China Blocks Foursquare, Unblocks Porn

A year ago this week, I wrote about how China was cracking down on social media sites in preparation for the 20th anniversary of the Tiananmen Square. This year, government censors are taking a different tack, making a flood of previously blocked sites accessible. The twist: the majority of these sites appear to be pornography.

The move directly contradicts the government's previous opposition to pornographic content online: Chinese filtering software Green Dam ostensibly exists to protect children from such content, including nude photos. Despite this, Taiwan News reports that many Chinese and foreign-language pornography sites became accessible over the past week.

Why the policy shift, and why now?
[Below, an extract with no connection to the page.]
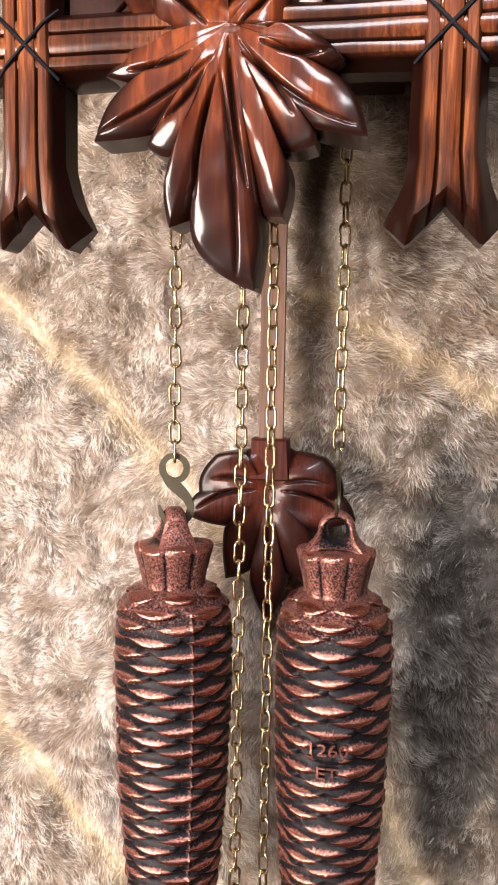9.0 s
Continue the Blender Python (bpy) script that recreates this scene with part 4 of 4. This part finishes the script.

The obvious answer is that the government is trying to distract Internet users from today's anniversary, though Newser's Rob Quinn reports that some believe the move may be an attempt at "calming discontent among the country's increasingly male-heavy population."

Given the number of social media sites China has blocked and its efforts to prevent discussion of the anniversary online this week, the distraction theory makes the most sense.
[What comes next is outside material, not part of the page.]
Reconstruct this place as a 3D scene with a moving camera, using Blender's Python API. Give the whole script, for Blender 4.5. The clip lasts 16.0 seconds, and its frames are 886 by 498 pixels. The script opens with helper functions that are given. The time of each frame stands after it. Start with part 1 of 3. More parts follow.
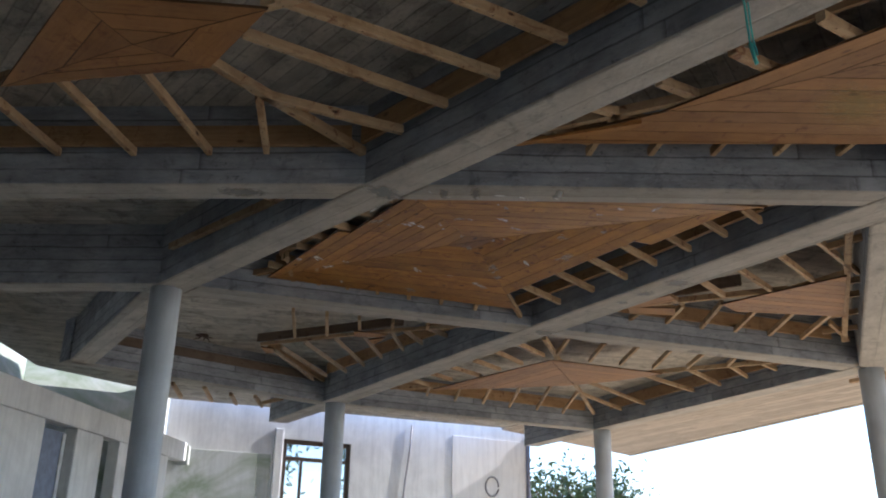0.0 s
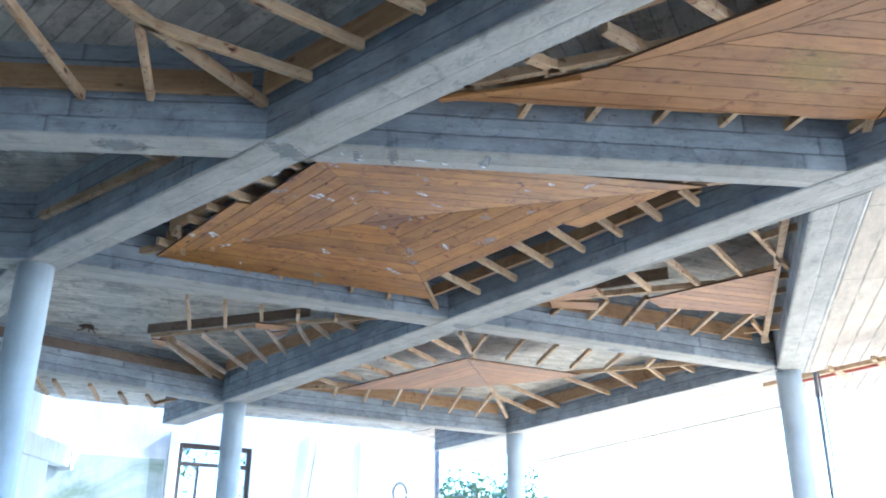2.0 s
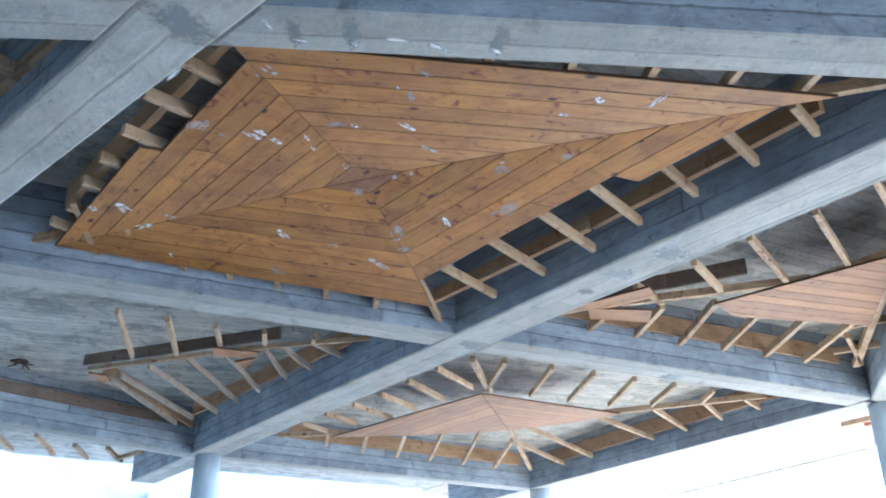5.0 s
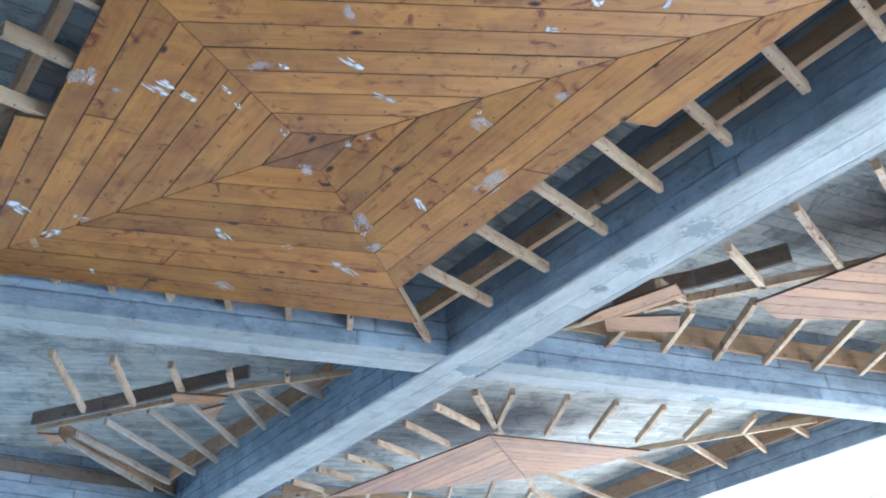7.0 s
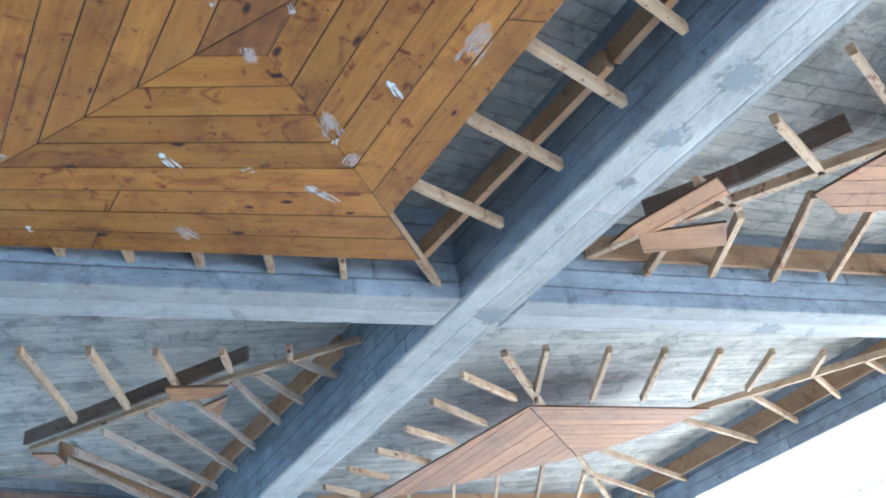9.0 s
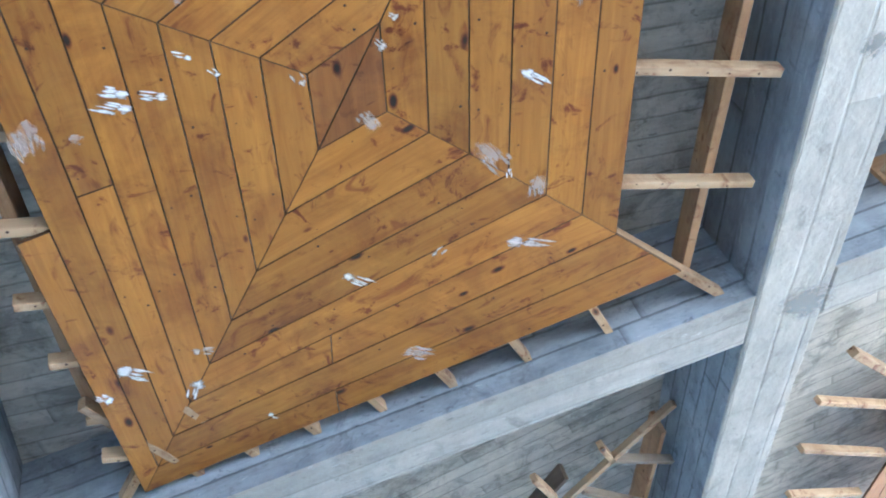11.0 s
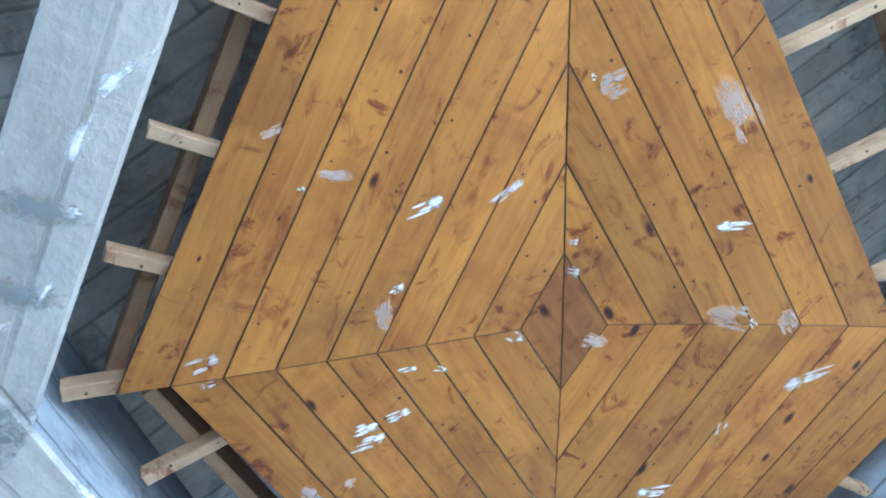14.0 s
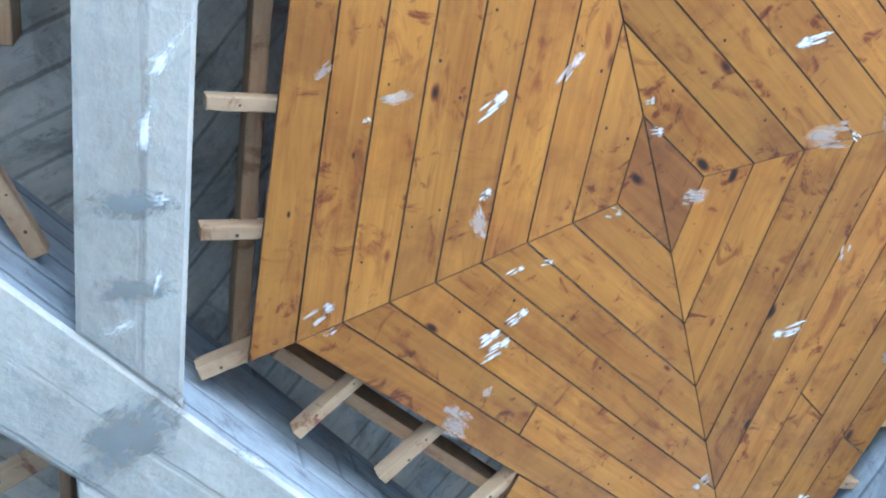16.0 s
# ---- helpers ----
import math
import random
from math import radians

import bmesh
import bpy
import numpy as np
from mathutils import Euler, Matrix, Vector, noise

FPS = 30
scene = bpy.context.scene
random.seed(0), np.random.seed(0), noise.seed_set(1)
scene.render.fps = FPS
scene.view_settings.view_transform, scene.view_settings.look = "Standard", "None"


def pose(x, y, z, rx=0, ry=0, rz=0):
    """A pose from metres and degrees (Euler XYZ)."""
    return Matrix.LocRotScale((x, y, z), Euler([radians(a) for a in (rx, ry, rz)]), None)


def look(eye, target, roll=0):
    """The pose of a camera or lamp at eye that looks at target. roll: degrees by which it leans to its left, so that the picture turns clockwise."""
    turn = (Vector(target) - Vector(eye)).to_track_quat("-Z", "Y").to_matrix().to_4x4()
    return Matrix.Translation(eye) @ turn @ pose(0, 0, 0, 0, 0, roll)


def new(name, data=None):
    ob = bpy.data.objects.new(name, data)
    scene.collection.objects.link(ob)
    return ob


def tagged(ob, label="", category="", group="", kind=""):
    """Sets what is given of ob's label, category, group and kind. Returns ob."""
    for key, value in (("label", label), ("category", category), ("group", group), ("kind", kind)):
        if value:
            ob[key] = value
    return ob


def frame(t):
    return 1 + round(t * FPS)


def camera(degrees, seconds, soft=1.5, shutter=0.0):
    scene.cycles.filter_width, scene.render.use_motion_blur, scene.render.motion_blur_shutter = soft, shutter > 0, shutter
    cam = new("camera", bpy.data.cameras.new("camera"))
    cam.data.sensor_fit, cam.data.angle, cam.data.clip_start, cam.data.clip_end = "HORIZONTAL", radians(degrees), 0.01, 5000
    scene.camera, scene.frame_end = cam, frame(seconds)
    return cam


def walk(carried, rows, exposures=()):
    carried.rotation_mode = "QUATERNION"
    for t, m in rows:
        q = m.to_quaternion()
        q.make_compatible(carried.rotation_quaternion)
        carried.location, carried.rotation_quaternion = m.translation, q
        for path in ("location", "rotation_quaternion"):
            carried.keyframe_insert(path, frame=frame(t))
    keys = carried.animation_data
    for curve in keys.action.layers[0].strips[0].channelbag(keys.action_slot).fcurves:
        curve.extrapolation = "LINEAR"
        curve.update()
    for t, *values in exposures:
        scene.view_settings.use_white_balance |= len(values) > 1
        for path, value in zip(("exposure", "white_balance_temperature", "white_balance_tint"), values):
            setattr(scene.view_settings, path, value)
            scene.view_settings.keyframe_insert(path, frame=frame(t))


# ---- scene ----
cam = camera(56.01, 16.0, soft=2.0)
PATH = [
    (0, (1.435, 1.434, 1.312), (1.366, 3.313, 1.993), 0.99),
    (0.5, (1.471, 1.438, 1.327), (1.427, 3.276, 2.115), -0.58),
    (1, (1.509, 1.572, 1.313), (1.456, 3.421, 2.071), -0.52),
    (1.5, (1.448, 1.839, 1.304), (1.474, 3.686, 2.070), 0.13),
    (2, (1.431, 2.125, 1.330), (1.569, 3.994, 2.030), 0.36),
    (2.5, (1.456, 2.426, 1.394), (1.580, 4.278, 2.139), 0.60),
    (3, (1.461, 2.704, 1.435), (1.600, 4.539, 2.217), 0.80),
    (3.5, (1.464, 3.067, 1.472), (1.610, 4.908, 2.239), -0.30),
    (6, (1.824, 4.617, 1.600), (1.892, 6.388, 2.527), -0.23),
    (6.5, (1.858, 4.836, 1.580), (1.939, 6.581, 2.554), -1.62),
    (7, (1.888, 5.131, 1.658), (1.958, 6.889, 2.609), -3.07),
    (7.5, (1.976, 5.347, 1.654), (1.910, 7.062, 2.679), -5.13),
    (8, (2.015, 5.540, 1.586), (2.049, 7.297, 2.541), -5.90),
    (10.5, (2.027, 6.696, 1.521), (1.758, 8.212, 2.797), -20.50),
    (11, (2.033, 6.796, 1.517), (1.543, 8.135, 2.920), -22.58),
    (11.5, (2.105, 6.800, 1.566), (1.491, 8.007, 3.037), -27.62),
    (12, (2.136, 6.769, 1.615), (1.599, 7.875, 3.193), -30.76),
    (12.5, (2.157, 6.739, 1.668), (1.676, 7.779, 3.307), -32.91),
    (13, (2.135, 6.723, 1.685), (1.661, 7.657, 3.389), -36.23),
    (13.5, (2.149, 6.711, 1.689), (1.664, 7.593, 3.418), -36.97),
    (14, (2.175, 6.682, 1.690), (1.674, 7.503, 3.443), -38.93),
    (14.5, (2.165, 6.678, 1.691), (1.573, 7.459, 3.435), -38.35),
    (15, (2.132, 6.687, 1.698), (1.456, 7.476, 3.407), -37.50),
    (15.5, (2.131, 6.693, 1.702), (1.455, 7.467, 3.418), -38.20),
    (16, (2.135, 6.666, 1.714), (1.401, 7.340, 3.448), -39.56),
]
walk(cam, [(t, look(eye, target, roll)) for t, eye, target, roll in PATH],
     exposures=[(0.0, 1.45, 5900, 15), (0.5, 2.35, 6600, 17), (1.0, 2.74, 4750, 6), (1.5, 2.95, 4550, 5), (2.0, 3.23, 4570, 6), (3.5, 3.25, 4540, 7), (7.0, 3.6, 4050, 3), (7.5, 3.62, 4280, 4), (8.0, 3.62, 4150, 4), (9.5, 3.65, 4250, 5), (10.5, 3.72, 4500, 7), (11.0, 3.92, 4400, 6), (11.5, 3.97, 4400, 5), (13.0, 4.03, 4040, 1), (16.0, 4.23, 4170, 3)])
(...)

Facebook and Twitter, which China blocked temporarily during last year's anniversary, are less of a concern this year. Both sites have been largely inaccessible within the country since they were used to spread information about the riots in Urumqi last July. YouTube is also blocked, according to a recent flood of reports from Herdict.

This year China's decided to add location-based social networking application Foursquare to the list of blocked sites. Forbes reports that the the block came in response to the number of users who set their location to Tiananmen Square as a way of paying their respects online:

The keepers of the Great Firewall of China acknowledged the day in their own way by blocking the social networking site Foursquare. It seems that Foursquare users observed today's 21st anniversary of the massacre by telling the site in numbers that they were "checking in" at Tiananmen Square. The Great Firewall, not amused, has conferred on Foursquare its own version of the "overshare" badge.
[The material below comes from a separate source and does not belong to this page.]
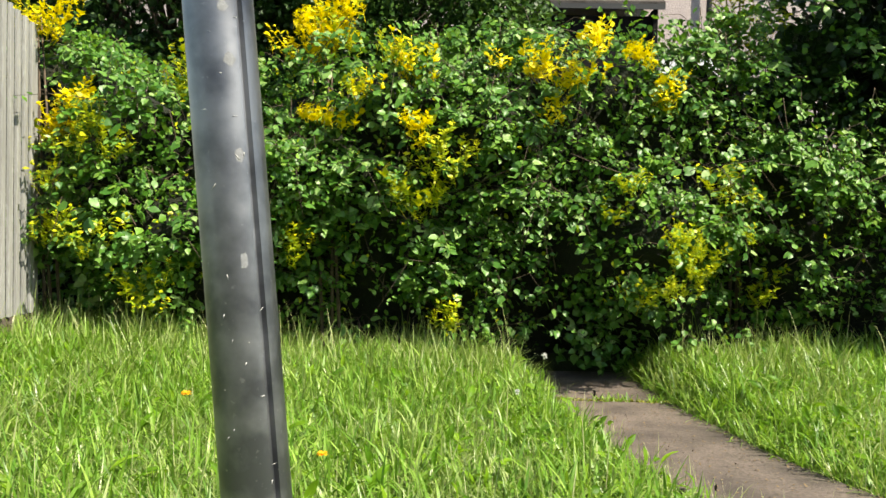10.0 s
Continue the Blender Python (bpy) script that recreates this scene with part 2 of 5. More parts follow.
def rough_mat(name, c1, c2, scale, rough=0.8, bump=0.3, dist=0.004, metal=0.0, fine=6.0, c3=None, stretch=None):
    """Two colours mixed by coarse and fine noise, with relief."""
    m, nodes, links, bsdf = node_mat(name)
    tc = nodes.new("ShaderNodeTexCoord")
    src = tc.outputs["Object"]
    if stretch:
        mp = nodes.new("ShaderNodeMapping")
        mp.inputs["Scale"].default_value = stretch
        links.new(src, mp.inputs[0])
        src = mp.outputs[0]
    n1, n2 = nodes.new("ShaderNodeTexNoise"), nodes.new("ShaderNodeTexNoise")
    n1.inputs["Scale"].default_value, n2.inputs["Scale"].default_value = scale, scale * fine
    n1.inputs["Detail"].default_value = n2.inputs["Detail"].default_value = 6
    links.new(src, n1.inputs["Vector"])
    links.new(src, n2.inputs["Vector"])
    r1 = ramp(nodes, [(0.32, c1), (0.68, c2)])
    links.new(n1.outputs[0], r1.inputs[0])
    col = r1.outputs[0]
    r2 = nodes.new("ShaderNodeMapRange")
    r2.inputs[1].default_value, r2.inputs[2].default_value, r2.inputs[3].default_value, r2.inputs[4].default_value = 0.35, 0.7, 0.0, 1.0
    links.new(n2.outputs[0], r2.inputs[0])
    col = mix_col(nodes, links, math_node(nodes, links, "MULTIPLY", r2.outputs[0], 0.6), col, c3 or tuple(0.6 * c for c in c1))
    links.new(col, bsdf.inputs["Base Color"])
    bsdf.inputs["Roughness"].default_value = rough
    bsdf.inputs["Metallic"].default_value = metal
    b = nodes.new("ShaderNodeBump")
    b.inputs["Strength"].default_value, b.inputs["Distance"].default_value = bump, dist
    links.new(n2.outputs[0], b.inputs["Height"])
    links.new(b.outputs[0], bsdf.inputs["Normal"])
    return m


def plain_mat(name, c, rough=0.5, metal=0.0, var=0.12, scale=40):
    return rough_mat(name, tuple(x * (1 - var) for x in c), tuple(min(1, x * (1 + var)) for x in c), scale, rough, 0.12, 0.001, metal, 5.0, tuple(x * (1 - 1.5 * var) for x in c))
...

The article also claims that Chinese social network Sina is taking candle and flower emoticons, likely posted in remembrance of the events at Tiananmen, off of its microblog.

Interestingly, among the list of newly accessible sites is video sharing site Vimeo. This has prompted some analysts to speculate that the unblocking may be a fluke. Even if it is intentional, others have noted that visits to the unblocked sites have not increased since the sites became accessible, suggesting that those who wanted to access porn from China have simply been using proxies.